Among the advantages to inter partes review proceedings, for petitioners, is the ability to have the limitations of subject patent claims evaluated pursuant to a “broadest reasonable interpretation” standard (“BRI”), instead of the Phillips standard that is required in district court litigation. In some instances, it can be easier to render claims unpatentable using this broader claim construction standard. To get around that broader standard, however, Patent Owners are trying creative ways to get to the potentially more narrow Phillips standard.

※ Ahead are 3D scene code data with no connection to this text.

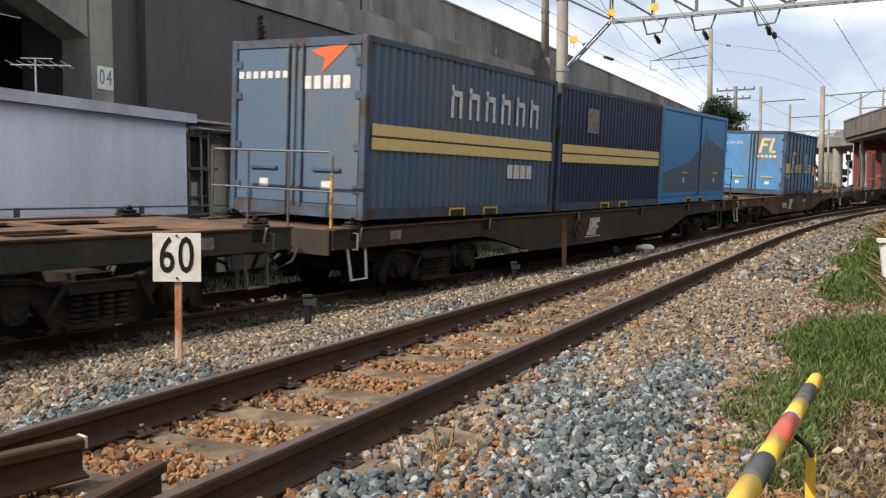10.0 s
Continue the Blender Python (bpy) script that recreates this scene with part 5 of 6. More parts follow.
def container(kind_mats, L, H, label, end="ribs", side="doors", W=2.45, latch="yellow"):
    """A goods container, its base at z = 0, its rear at -y; end and side say which faces carry doors."""
    body, frame_m = M[kind_mats[0]], M[kind_mats[1]]
    c = tagged(new("goods_container"), label, "container", "goods containers")
    hw, hl = W / 2, L / 2
    part("body", boxes((-hw + 0.05, hw - 0.05, -hl + 0.05, hl - 0.05, 0.14, H - 0.06)), body, c)
    for sx in (-1, 1):
        for sy in (-1, 1):
            bm = boxes((*sorted((sx * hw, sx * (hw - 0.11))), *sorted((sy * hl, sy * (hl - 0.11))), 0.0, H))
            bmesh.ops.bevel(bm, geom=bm.edges[:], offset=0.012, segments=1, affect="EDGES")
            part("corner_post", bm, frame_m, c)
        part("bottom_rail", boxes((*sorted((sx * (hw - 0.004), sx * (hw - 0.10))), -hl + 0.11, hl - 0.11, 0.02, 0.17)), frame_m, c)
        part("top_rail", boxes((*sorted((sx * (hw - 0.004), sx * (hw - 0.09))), -hl + 0.11, hl - 0.11, H - 0.09, H - 0.005)), frame_m, c)
    for sy in (-1, 1):
        part("end_sill", boxes((-hw + 0.11, hw - 0.11, *sorted((sy * (hl - 0.004), sy * (hl - 0.10))), 0.02, 0.20)), frame_m, c)
        part("end_header", boxes((-hw + 0.11, hw - 0.11, *sorted((sy * (hl - 0.004), sy * (hl - 0.09))), H - 0.12, H - 0.005)), frame_m, c)
    part("roof", boxes((-hw + 0.09, hw - 0.09, -hl + 0.09, hl - 0.09, H - 0.058, H - 0.02)), body, c)
    # side facing +x, and the same on the other side
    for sx in (-1, 1):
        x = sx * (hw - 0.05)
        if side == "ribs":
            bm = bmesh.new()
            n = int(L / 0.2)
            for k in range(n):
                y = -hl + 0.16 + (L - 0.32) * (k + 0.5) / n
                prism(bm, [(x, y - 0.07), (x + sx * 0.036, y - 0.035), (x + sx * 0.036, y + 0.035), (x, y + 0.07)], "z", 0.17, H - 0.09)
            part("side_corrugation", bm, body, c)
        elif side == "posts":
            n = int(L / 0.62)
            for k in range(1, n):
                y = -hl + L * k / n
                part("side_post", boxes((*sorted((x, x + sx * 0.03)), y - 0.02, y + 0.02, 0.17, H - 0.09)), M["sill_brown"], c)
        else:
            for y0, y1 in ((-hl + 0.14, -0.03 + hl * 0.10), (0.03 + hl * 0.10, hl - 0.14)):
                d = part("door", boxes((*sorted((x, x + sx * 0.03)), y0, y1, 0.20, H - 0.12)), body, c)
                for ya, yb in ((y0, y0 + 0.06), (y1 - 0.06, y1)):
                    part("door_stile", boxes((*sorted((x + sx * 0.03, x + sx * 0.045)), ya, yb, 0.22, H - 0.14)), body, d)
                part("door_handle", boxes((*sorted((x + sx * 0.03, x + sx * 0.07)), (y0 + y1) / 2 + 0.05, (y0 + y1) / 2 + 0.50, 0.80, 0.84)), M["yellow"], d, "yellow latch handle")
                part("seal_plate", boxes((*sorted((x + sx * 0.031, x + sx * 0.036)), (y0 + y1) / 2 + 0.2, (y0 + y1) / 2 + 0.33, 0.55, 0.70)), M["marking"], d)
            part("lock_bar", tubes(([(x + sx * 0.05, hl * 0.10, 0.2), (x + sx * 0.05, hl * 0.10, H - 0.12)], 0.02), n=6), M["sill_brown"], c)
        for y in (-0.55, 0.55):
            # pocket mouths are shallow boxes, their inner shade painted on
            f = part("fork_pocket", boxes((*sorted((sx * (hw - 0.003), sx * (hw + 0.002))), y - 0.2, y + 0.2, 0.02, 0.12)), M["shade_black"], c)
            if side != "posts":
                part("pocket_rim", boxes((*sorted((sx * hw, sx * (hw + 0.012))), y - 0.24, y + 0.24, 0.121, 0.15), (*sorted((sx * hw, sx * (hw + 0.012))), y - 0.24, y - 0.205, 0.02, 0.121), (*sorted((sx * hw, sx * (hw + 0.012))), y + 0.205, y + 0.24, 0.02, 0.121)), M["yellow"], f, "yellow pocket rim")
    for sy in (-1, 1):
        y = sy * (hl - 0.05)
        if end == "ribs":
            bm = bmesh.new()
            for k in range(9):
                xx = -hw + 0.2 + (W - 0.4) * k / 8
                box(bm, xx - 0.035, xx + 0.035, *sorted((y, y + sy * 0.032)), 0.24, H - 0.2)
            part("end_ribs", bm, body, c)
        elif end == "doors":
            for x0, x1 in ((-hw + 0.13, -0.04), (0.04, hw - 0.13)):
                d = part("door", boxes((x0, x1, *sorted((y, y + sy * 0.03)), 0.21, H - 0.13)), body, c)
                part("door_handle", boxes(((x0 + x1) / 2 - 0.25, (x0 + x1) / 2 + 0.25, *sorted((y + sy * 0.03, y + sy * 0.06)), 0.66, 0.70)), M[latch], d, "painted latch handle")
                part("seal_plate", boxes(((x0 + x1) / 2 - 0.08, (x0 + x1) / 2 + 0.08, *sorted((y + sy * 0.031, y + sy * 0.036)), 0.40, 0.52)), M["marking"], d)
                for z in (0.42, 1.0, 1.7, H - 0.35):
                    xo = x0 if x0 < 0 else x1
                    part("hinge", boxes((xo - 0.07, xo + 0.07, *sorted((y + sy * 0.03, y + sy * 0.047)), z - 0.05, z + 0.05)), frame_m, d)
            for x in (-0.13, 0.0, 0.13):
                part("lock_bar", tubes(([(x, y + sy * 0.05, 0.16), (x, y + sy * 0.05, H - 0.08)], 0.02), n=6), frame_m, c)
        else:
            part("end_panel", boxes((-hw + 0.12, hw - 0.12, *sorted((y, y + sy * 0.012)), 0.21, H - 0.13)), body, c)
    return c


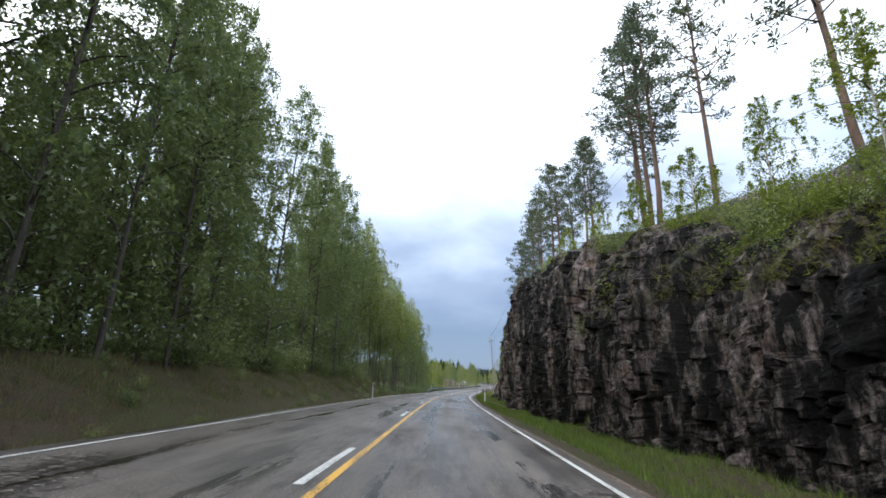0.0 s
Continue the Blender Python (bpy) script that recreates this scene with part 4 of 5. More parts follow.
# birches between the left barrier and the lake: along the road, across, top over the road
for i, (s, lat, top, kind) in enumerate((
        (197, -7.6, 7.4, "birch1"), (201.5, -7.4, 9.0, "birch0"), (203.5, -8.8, 7.2, "birch3"), (210.5, -7.4, 9.8, "birch2"), (213, -8.0, 8.0, "birch4"), (219, -7.5, 9.0, "birch1"),
        (224.5, -7.8, 8.2, "fresh0"), (229, -7.2, 8.6, "fresh1"), (233, -7.5, 9.2, "birch0"), (239, -7.6, 9.6, "fresh2"), (245, -7.4, 10.2, "birch3"), (252, -7.6, 10.0, "birch2"),
        (259, -7.6, 11.6, "birch0"), (266.5, -7.5, 10.6, "birch1"), (275.2, -7.5, 12.6, "birch4"), (281, -7.6, 8.2, "birch2"), (284.5, -8.4, 7.4, "fresh0"), (287.6, -7.4, 9.4, "birch3"),
        (292, -7.6, 9.8, "birch1"), (297.5, -7.6, 11.0, "birch0"), (300.6, -7.7, 10.2, "birch3"), (304.5, -7.5, 10.4, "birch2"), (305.6, -8.3, 8.6, "birch4"), (310.3, -7.5, 12.0, "broad_birch"),
        (322.5, -8.0, 11.0, "birch2"), (327.2, -7.5, 12.4, "birch0"), (334.5, -7.6, 12.0, "birch1"), (337.5, -8.0, 11.4, "birch4"),
        (347, -8.4, 2.4, "shore0"), (349.5, -9, 3.0, "shore1"), (343, -9.2, 2.2, "shore1"), (350.6, -8.3, 7.6, "birch3"), (351.4, -9.4, 5.6, "shore0"), (355, -8.8, 4.2, "shore1"), (358, -9, 4.8, "shore0"), (362.5, -8.6, 5.0, "shore1"), (352.5, -7.8, 11.0, "birch2"), (360, -7.8, 12.5, "birch0"))):
    p = on_road(s, lat)
    foot = max(ground_z(p[0], p[1]), LAKE)
    if kind.startswith("shore"):
        tree(kind, "dark leafy alder beneath the birches by the lake", "alder tree", "alders along the lake", s, lat, float(np.interp(s, RS, RZ)) + top - foot, rnd.uniform(0, 360))
        continue
    tree(kind, BIRCH + " beside the barrier", "birch tree", "birches along the lake", s, lat, 1.05 * (float(np.interp(s, RS, RZ)) + top - foot), rnd.uniform(0, 360), rnd.uniform(-2.5, 1.0), 0.95 if kind == "broad_birch" else (0.85 if s == 275.2 else rnd.uniform(1.0, 1.35)))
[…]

To that end, in Amkor Technology, Inc. v. Tessera, Inc., IPR2013-00242, Patent Owner filed a terminal disclaimer of the remaining term of the challenged patent and then argued that the claims of the now-expired patent should be not be evaluated under BRI, but under Phillips. The second step of Patent Owner’s strategy was to then request authorization to file a motion to terminate the proceeding on the basis that the Board applied the broadest possible interpretation standard in the decision to institute this inter partes review. Id. Petitioner opposed the request arguing that Patent Owner improperly delayed until all substantive briefing was completed. Id. at 3.
The Board denied Patent Owner’s request, finding that Patent Owner did not move quickly enough to have the issue considered. Because Patent Owner waited until all the substantive briefing in the proceeding had concluded before filing the terminal disclaimer, it was not feasible to change the standard by which the challenged claims would be interpreted. As such, the terminal disclaimer was ordered to be held in abeyance, pending the resolution of the IPR.
Importantly, the Board did not hold that this technique would not work under different circumstances. We await the first opportunity for a Patent Owner to file a terminal disclaimer early in the proceeding so that the Board’s objections in this case are overcome.